Each case depends on temperament and circumstance, and when the red dawn of revolution is followed by the grey morning of responsibility, one may find, as a young friend of mine from a southern college recently wrote me, “our most advanced men often seem to be our biggest idiots about finance and management.” (Laughter.) This has happened before in other Unions, but you at St Andrews have behind you a long tradition of self-government, which means that one strains every nerve to select a Committee to manage one’s affairs, and then strains everybody else’s nerves bv pointing out how biased, bad, and inadequate is every motive and action of one’s own executive. (Laughter.) It is therefore, as you will find later, a grand training for public affairs.(Laughter.) I hold no brief for secretaries or Committees, though I have been a secretary, and I serve on Committees. I merely wish to point out to this public at large, that ambassadorial tact, financial genius, rhadamanthine justice, and Job-like patience are rarely combined in one person—however young. (Loud laughter and applause.)

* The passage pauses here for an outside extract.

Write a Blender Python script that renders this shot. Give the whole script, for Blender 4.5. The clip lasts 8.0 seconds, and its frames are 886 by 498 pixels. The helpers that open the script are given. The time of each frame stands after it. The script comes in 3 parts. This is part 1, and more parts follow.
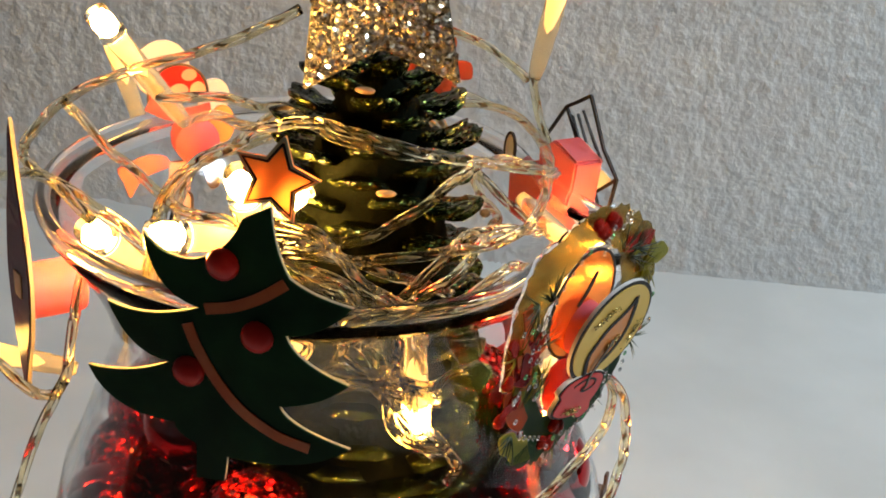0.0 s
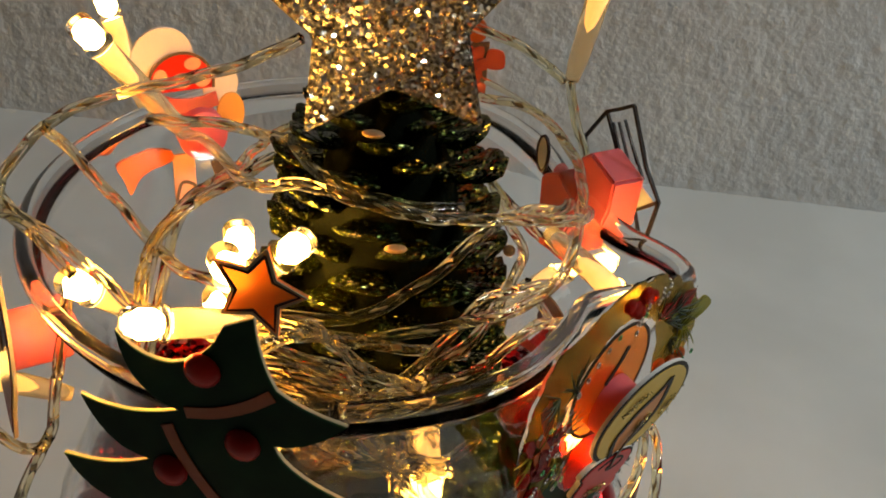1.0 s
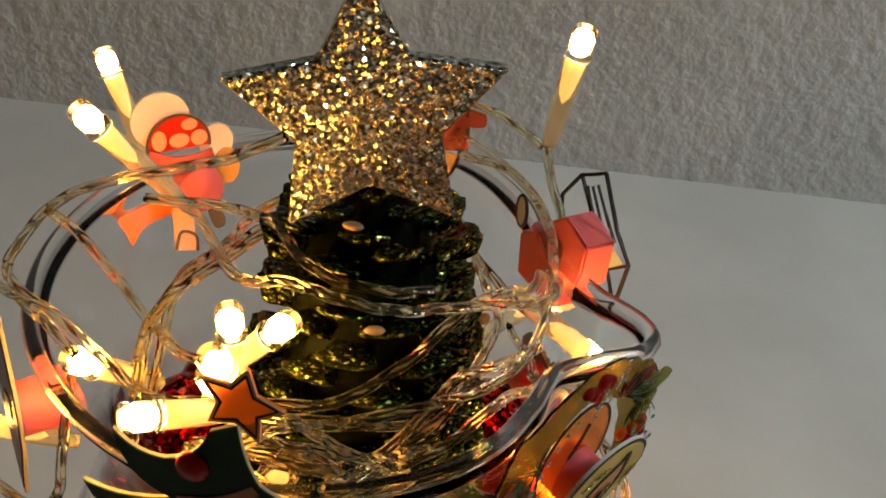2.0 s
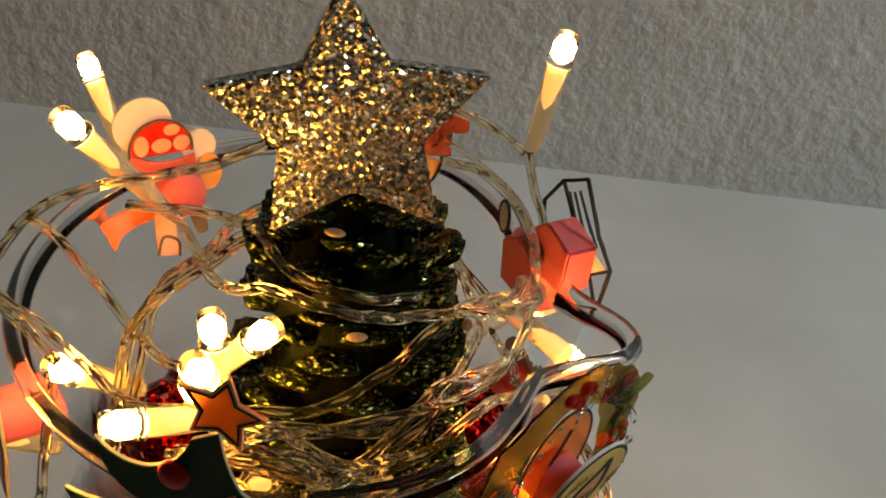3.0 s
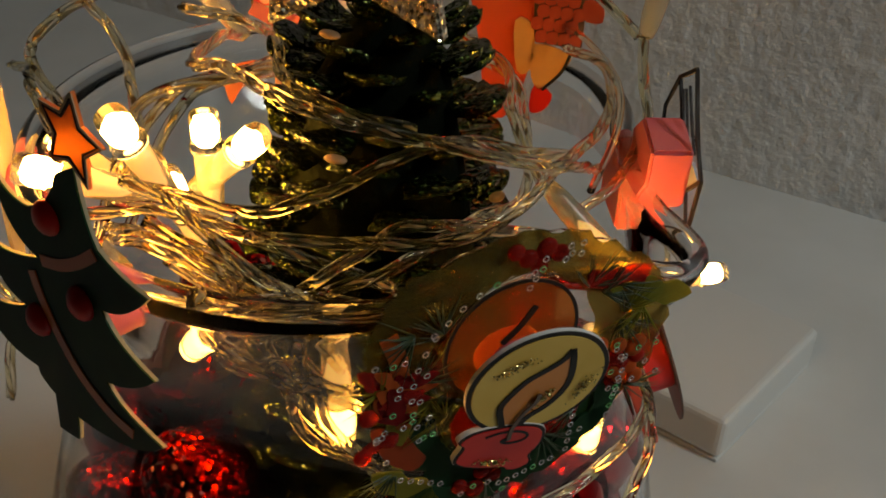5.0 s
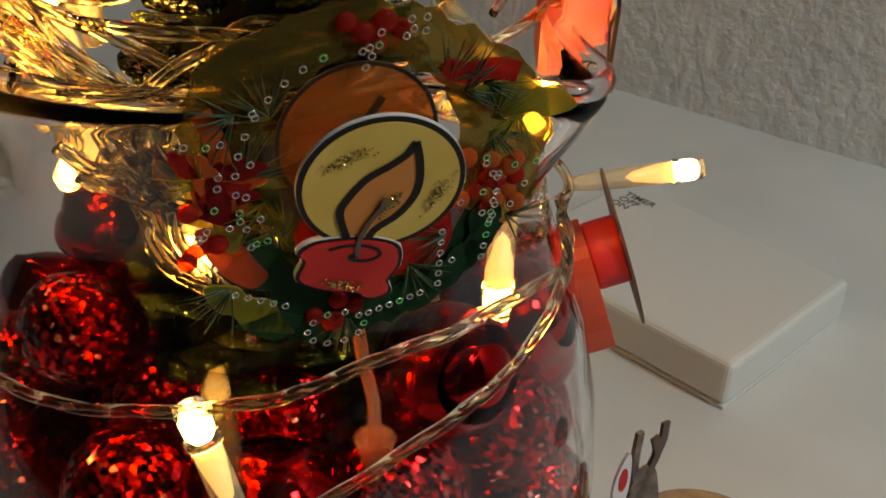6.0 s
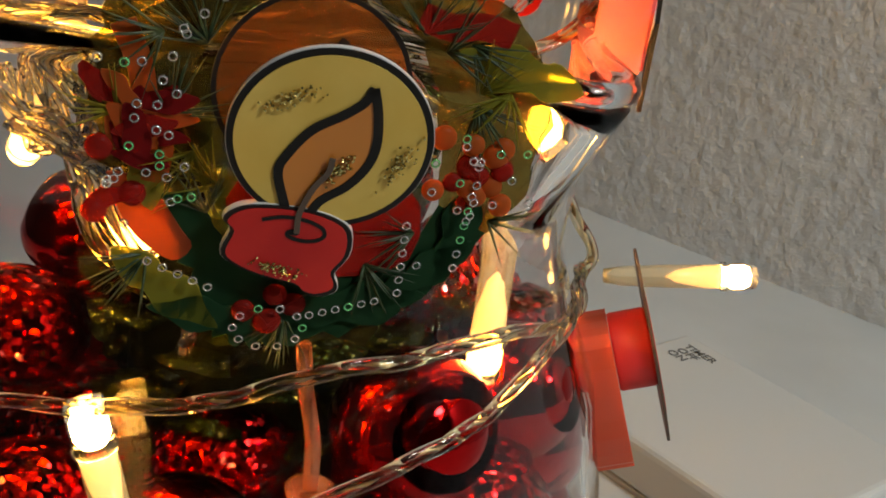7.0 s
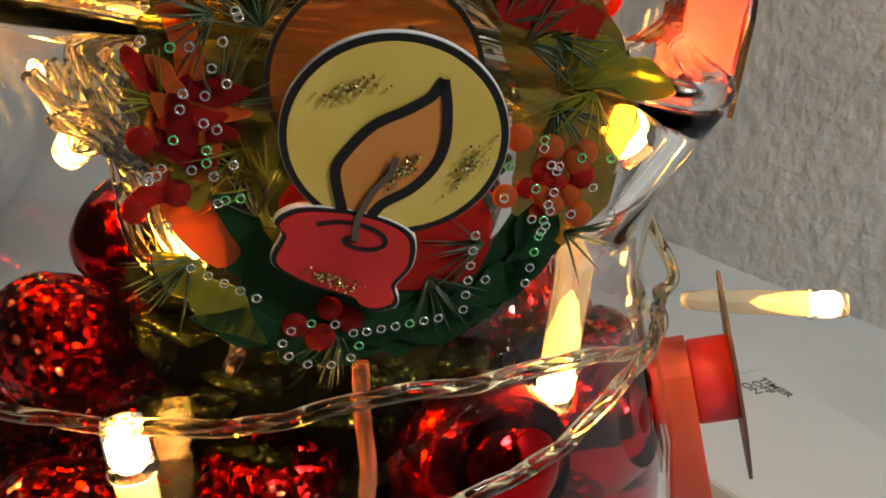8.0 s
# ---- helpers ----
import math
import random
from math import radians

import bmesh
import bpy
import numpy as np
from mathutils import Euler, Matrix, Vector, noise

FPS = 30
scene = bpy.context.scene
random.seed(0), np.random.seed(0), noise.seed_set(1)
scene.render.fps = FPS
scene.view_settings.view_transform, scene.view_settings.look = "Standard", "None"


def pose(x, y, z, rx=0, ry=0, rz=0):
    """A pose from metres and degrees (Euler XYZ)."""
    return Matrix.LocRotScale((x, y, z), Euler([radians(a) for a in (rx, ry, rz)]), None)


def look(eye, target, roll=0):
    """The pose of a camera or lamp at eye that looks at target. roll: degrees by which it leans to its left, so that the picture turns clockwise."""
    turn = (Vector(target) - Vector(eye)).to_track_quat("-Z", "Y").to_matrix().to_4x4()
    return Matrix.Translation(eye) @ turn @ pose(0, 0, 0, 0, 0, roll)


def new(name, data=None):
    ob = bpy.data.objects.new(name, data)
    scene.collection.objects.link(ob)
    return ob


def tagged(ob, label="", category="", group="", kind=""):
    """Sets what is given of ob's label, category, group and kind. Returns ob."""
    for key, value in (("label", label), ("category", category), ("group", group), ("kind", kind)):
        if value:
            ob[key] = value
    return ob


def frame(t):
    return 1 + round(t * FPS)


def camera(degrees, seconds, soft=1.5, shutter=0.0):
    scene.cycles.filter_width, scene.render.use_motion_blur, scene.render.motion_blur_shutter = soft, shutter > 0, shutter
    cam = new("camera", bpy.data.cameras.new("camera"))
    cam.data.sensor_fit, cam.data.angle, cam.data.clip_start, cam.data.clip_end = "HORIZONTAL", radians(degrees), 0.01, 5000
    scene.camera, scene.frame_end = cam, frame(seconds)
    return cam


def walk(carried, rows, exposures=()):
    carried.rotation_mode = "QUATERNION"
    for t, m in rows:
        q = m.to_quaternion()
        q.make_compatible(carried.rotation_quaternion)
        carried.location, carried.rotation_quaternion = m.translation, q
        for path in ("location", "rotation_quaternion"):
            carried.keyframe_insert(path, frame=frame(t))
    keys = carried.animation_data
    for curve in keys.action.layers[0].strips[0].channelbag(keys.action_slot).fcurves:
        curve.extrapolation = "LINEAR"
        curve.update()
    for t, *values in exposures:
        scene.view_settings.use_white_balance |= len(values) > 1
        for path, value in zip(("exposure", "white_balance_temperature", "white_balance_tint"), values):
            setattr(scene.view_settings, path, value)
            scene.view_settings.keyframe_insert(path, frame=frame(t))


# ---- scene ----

The ideals of such a Club as yours are high ones. It exists to clubmen—(Laughter.)—who otherwise would have remained unclubbed—to their lasting detriment. It softens the ferocious, gives countenance to the meek, and comfort to the solitary, educates the over-learned, silences the argumentative, and has been known to arrest the predestined prig on his downward path. (Laughter and applause.) Moreover, it offers place for those suddenly begotten eruptions of jest, extravagance, and absurdity that reduce all concerned in them to the helpless, aching, speechless mirth which is as necessaiy to the health of a young man’s mind as grit to the gizzard of a fowl. (Laughter and applause.) And believe me, the remembrance of these joyous interludes will return to you, across a generation, and will warm your hearts in the day when you may not be in the way of much laughter.

By virtue of the authority which you have vested in me, your Rector, I declare this Union, founded on youth, fellowship, and generosity, re-open, and re-dedicated to goodwill, companionship, mirth, and honourable memories. (Loud applause.)